(Given problem): What is the number of lines in these entries that contain "context"? State it alone.

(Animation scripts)

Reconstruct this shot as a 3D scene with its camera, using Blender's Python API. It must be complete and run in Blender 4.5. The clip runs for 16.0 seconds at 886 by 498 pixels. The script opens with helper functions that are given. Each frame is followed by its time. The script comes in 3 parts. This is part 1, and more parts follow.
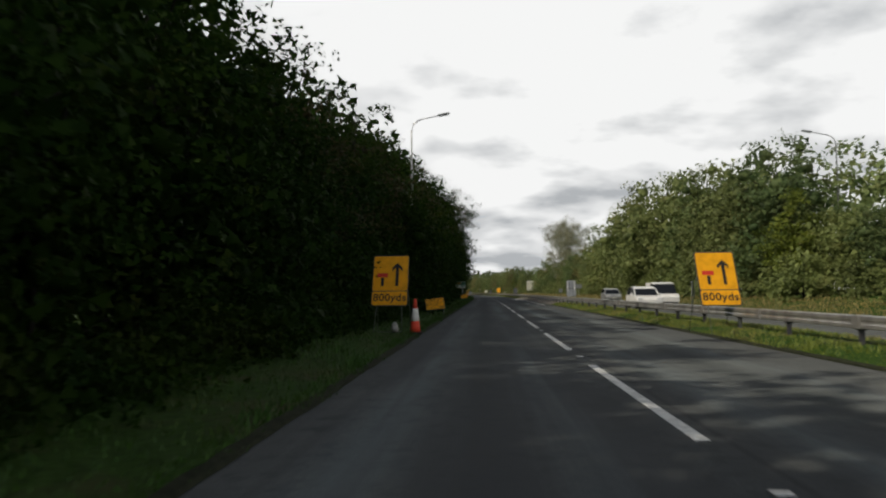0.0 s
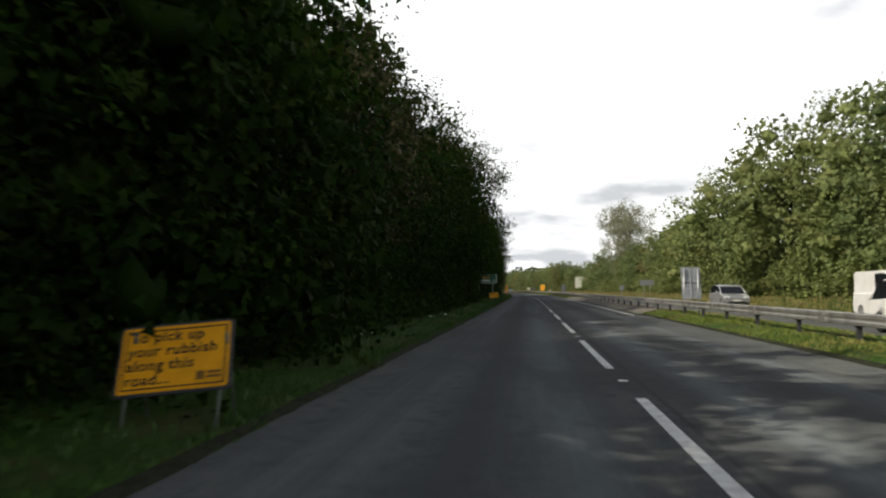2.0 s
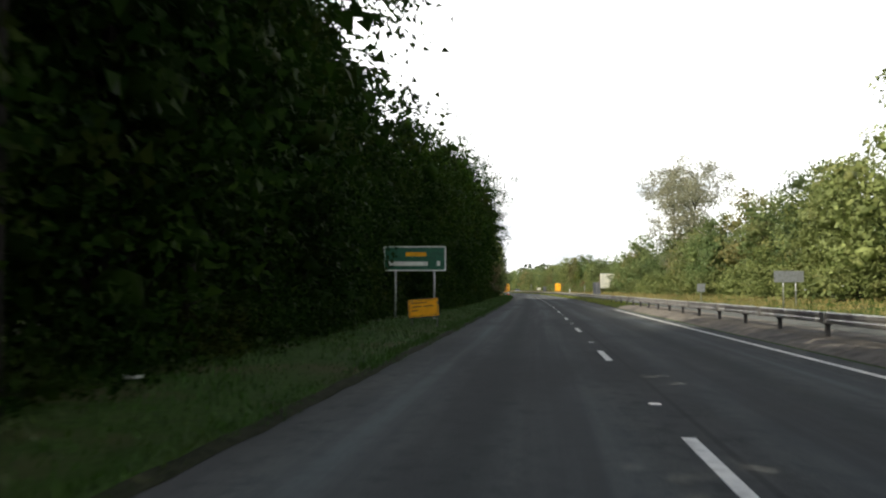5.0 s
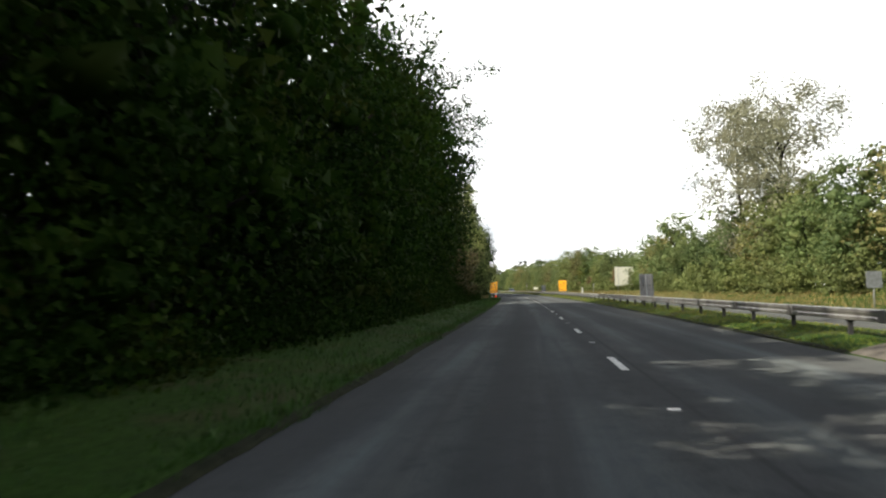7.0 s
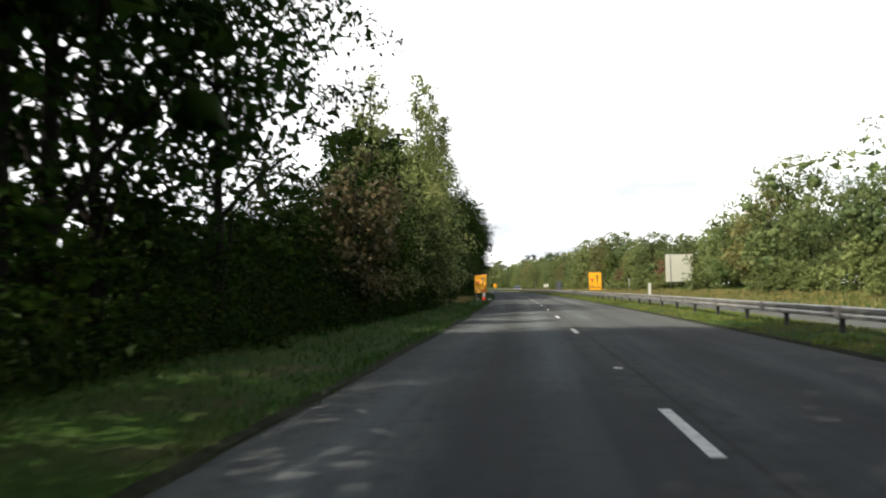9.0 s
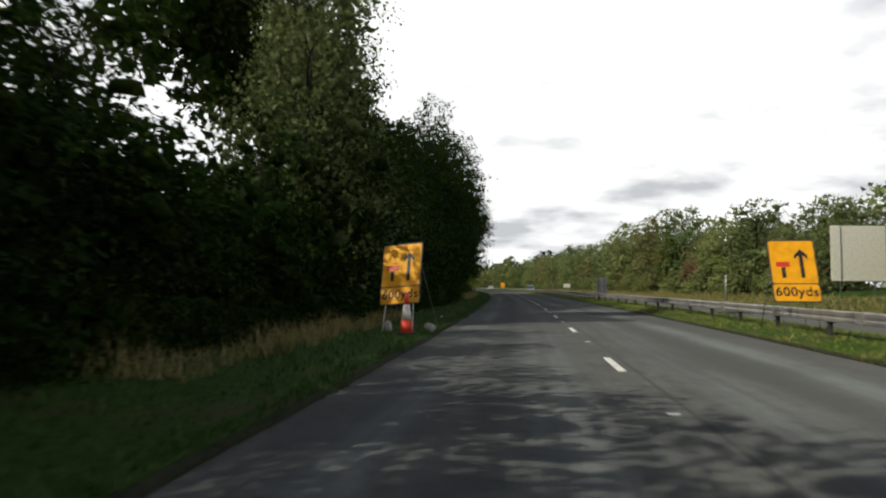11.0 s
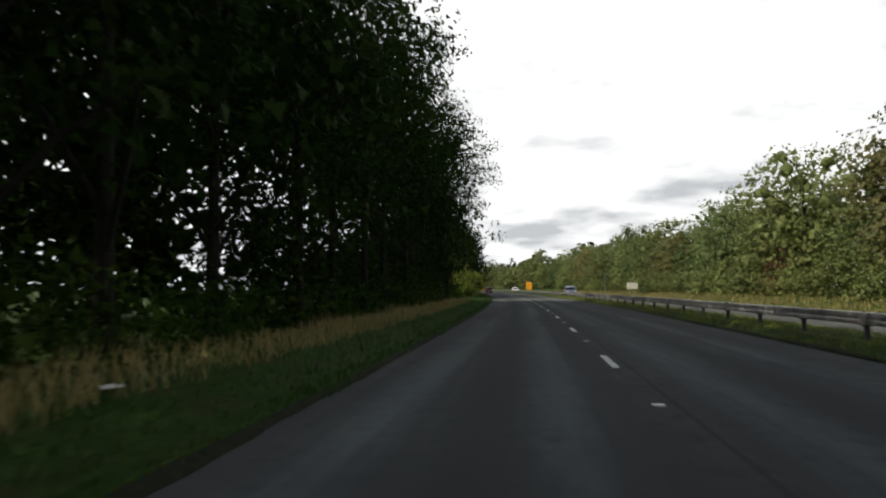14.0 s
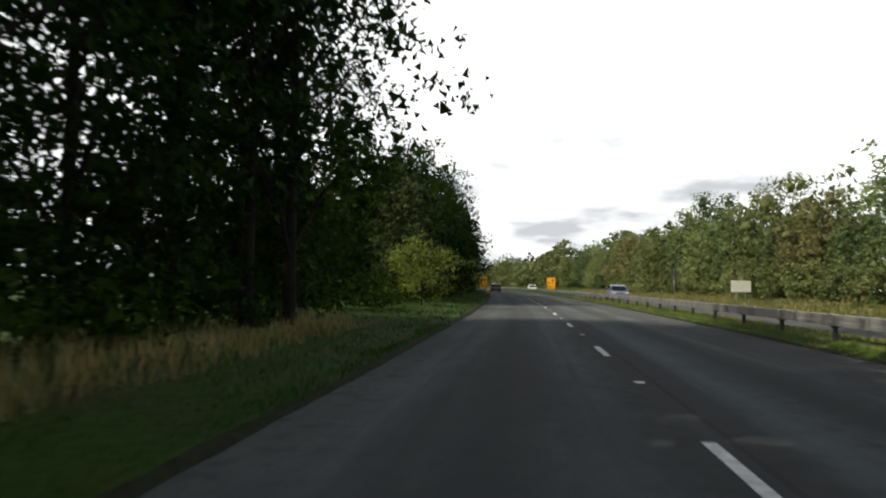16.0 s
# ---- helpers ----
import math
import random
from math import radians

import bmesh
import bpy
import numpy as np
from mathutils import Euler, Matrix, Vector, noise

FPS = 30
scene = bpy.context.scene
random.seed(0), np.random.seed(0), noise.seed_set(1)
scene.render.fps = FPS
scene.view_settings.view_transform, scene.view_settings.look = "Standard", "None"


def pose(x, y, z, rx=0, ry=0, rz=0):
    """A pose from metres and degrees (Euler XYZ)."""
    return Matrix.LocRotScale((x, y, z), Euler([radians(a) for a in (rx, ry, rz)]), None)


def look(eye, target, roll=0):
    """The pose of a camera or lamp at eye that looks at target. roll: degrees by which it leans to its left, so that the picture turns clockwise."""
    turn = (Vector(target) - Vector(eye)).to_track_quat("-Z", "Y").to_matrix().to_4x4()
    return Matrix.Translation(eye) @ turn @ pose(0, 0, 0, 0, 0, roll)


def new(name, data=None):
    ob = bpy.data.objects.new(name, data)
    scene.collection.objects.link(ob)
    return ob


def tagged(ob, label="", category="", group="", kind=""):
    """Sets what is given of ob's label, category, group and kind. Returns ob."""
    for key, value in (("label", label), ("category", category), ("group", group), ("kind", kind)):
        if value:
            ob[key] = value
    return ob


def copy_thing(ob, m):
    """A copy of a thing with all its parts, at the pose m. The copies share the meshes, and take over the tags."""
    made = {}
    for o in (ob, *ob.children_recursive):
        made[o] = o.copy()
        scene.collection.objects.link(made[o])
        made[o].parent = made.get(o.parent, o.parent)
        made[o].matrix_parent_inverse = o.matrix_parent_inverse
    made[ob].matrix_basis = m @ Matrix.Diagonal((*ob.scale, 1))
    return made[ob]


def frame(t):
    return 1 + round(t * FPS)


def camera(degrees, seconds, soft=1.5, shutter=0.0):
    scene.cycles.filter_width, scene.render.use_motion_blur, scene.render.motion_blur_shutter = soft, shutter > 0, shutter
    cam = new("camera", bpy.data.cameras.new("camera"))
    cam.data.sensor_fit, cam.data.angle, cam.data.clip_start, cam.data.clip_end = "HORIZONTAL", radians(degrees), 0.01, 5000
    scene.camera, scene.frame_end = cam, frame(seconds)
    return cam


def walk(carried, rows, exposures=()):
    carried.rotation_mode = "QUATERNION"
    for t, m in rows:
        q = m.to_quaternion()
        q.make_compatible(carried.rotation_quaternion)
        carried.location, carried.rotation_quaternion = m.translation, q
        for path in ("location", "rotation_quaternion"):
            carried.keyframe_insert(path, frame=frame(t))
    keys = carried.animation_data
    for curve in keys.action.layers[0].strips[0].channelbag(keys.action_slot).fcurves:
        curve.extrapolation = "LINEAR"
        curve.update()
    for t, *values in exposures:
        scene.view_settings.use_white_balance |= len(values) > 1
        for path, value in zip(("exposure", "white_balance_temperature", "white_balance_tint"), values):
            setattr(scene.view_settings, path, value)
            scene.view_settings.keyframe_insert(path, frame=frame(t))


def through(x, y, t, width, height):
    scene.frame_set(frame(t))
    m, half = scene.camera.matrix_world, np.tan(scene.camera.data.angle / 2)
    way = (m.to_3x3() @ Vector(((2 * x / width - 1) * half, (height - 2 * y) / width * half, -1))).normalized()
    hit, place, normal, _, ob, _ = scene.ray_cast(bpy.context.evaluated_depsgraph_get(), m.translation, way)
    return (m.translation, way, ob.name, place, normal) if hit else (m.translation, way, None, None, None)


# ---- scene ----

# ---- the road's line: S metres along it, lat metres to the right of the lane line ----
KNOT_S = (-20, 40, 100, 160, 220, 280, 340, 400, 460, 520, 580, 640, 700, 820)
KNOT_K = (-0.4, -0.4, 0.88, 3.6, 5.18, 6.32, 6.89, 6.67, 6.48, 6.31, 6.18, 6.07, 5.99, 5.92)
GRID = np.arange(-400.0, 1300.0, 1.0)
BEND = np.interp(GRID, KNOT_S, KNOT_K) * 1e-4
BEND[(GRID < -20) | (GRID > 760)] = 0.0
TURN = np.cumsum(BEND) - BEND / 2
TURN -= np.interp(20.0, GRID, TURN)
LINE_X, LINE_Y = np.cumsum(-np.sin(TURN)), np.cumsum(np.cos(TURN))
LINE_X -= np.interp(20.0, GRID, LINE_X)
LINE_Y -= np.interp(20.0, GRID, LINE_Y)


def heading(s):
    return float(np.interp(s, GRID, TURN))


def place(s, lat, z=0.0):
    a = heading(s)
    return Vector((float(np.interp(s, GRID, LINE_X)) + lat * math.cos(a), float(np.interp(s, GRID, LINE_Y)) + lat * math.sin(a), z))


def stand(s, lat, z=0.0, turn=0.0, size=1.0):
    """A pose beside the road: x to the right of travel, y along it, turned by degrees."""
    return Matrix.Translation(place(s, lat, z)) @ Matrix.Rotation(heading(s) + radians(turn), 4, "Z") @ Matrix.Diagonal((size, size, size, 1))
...
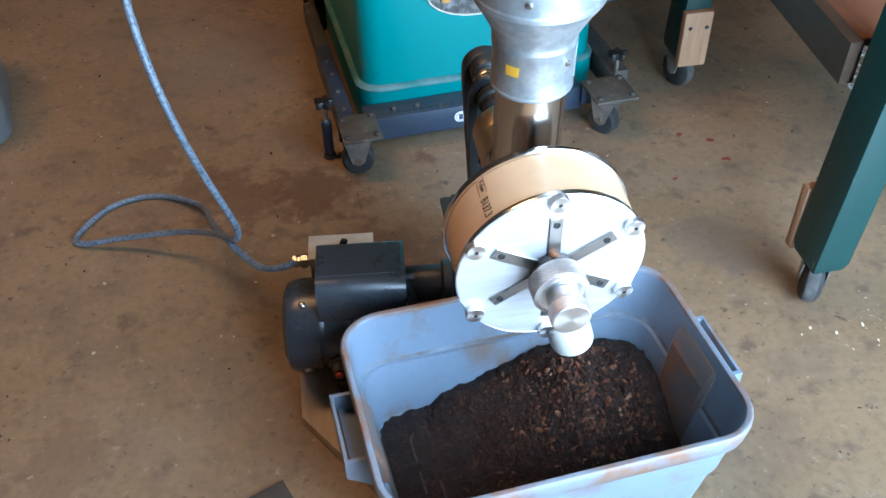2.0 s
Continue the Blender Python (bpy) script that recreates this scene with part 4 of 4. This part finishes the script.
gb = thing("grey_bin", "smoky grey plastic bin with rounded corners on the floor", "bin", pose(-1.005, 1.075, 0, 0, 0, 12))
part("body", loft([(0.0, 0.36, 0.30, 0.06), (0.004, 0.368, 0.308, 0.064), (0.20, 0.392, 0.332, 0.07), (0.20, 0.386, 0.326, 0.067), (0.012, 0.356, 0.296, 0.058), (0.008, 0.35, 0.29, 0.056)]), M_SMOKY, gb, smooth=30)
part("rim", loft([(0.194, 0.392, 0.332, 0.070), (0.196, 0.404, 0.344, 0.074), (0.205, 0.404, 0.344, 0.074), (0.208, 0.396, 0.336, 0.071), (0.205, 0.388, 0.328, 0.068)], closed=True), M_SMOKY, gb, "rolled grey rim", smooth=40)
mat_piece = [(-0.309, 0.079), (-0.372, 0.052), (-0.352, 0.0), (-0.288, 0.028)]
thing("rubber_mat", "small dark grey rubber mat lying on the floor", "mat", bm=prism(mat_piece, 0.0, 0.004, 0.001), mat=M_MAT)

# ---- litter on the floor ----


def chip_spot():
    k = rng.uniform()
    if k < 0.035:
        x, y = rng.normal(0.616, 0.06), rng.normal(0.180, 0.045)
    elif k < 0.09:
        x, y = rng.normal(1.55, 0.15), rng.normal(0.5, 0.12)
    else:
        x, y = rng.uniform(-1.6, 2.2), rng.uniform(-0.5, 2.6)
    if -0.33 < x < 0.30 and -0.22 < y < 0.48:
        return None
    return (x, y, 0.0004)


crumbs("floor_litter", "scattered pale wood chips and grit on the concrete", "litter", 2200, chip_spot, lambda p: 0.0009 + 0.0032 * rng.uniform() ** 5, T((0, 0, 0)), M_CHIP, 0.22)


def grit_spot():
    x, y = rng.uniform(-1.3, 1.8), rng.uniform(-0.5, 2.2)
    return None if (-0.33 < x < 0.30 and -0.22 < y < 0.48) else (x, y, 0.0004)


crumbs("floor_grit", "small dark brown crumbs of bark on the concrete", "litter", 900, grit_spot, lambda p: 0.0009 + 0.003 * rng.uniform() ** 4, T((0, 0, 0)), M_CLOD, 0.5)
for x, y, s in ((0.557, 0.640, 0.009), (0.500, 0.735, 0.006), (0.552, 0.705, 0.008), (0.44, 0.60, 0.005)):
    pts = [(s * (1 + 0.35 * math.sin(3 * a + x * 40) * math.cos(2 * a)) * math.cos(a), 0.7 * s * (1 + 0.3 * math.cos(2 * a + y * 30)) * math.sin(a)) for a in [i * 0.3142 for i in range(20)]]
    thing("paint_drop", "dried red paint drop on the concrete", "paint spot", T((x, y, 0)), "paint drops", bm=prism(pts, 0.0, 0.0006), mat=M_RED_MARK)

(Task output): 2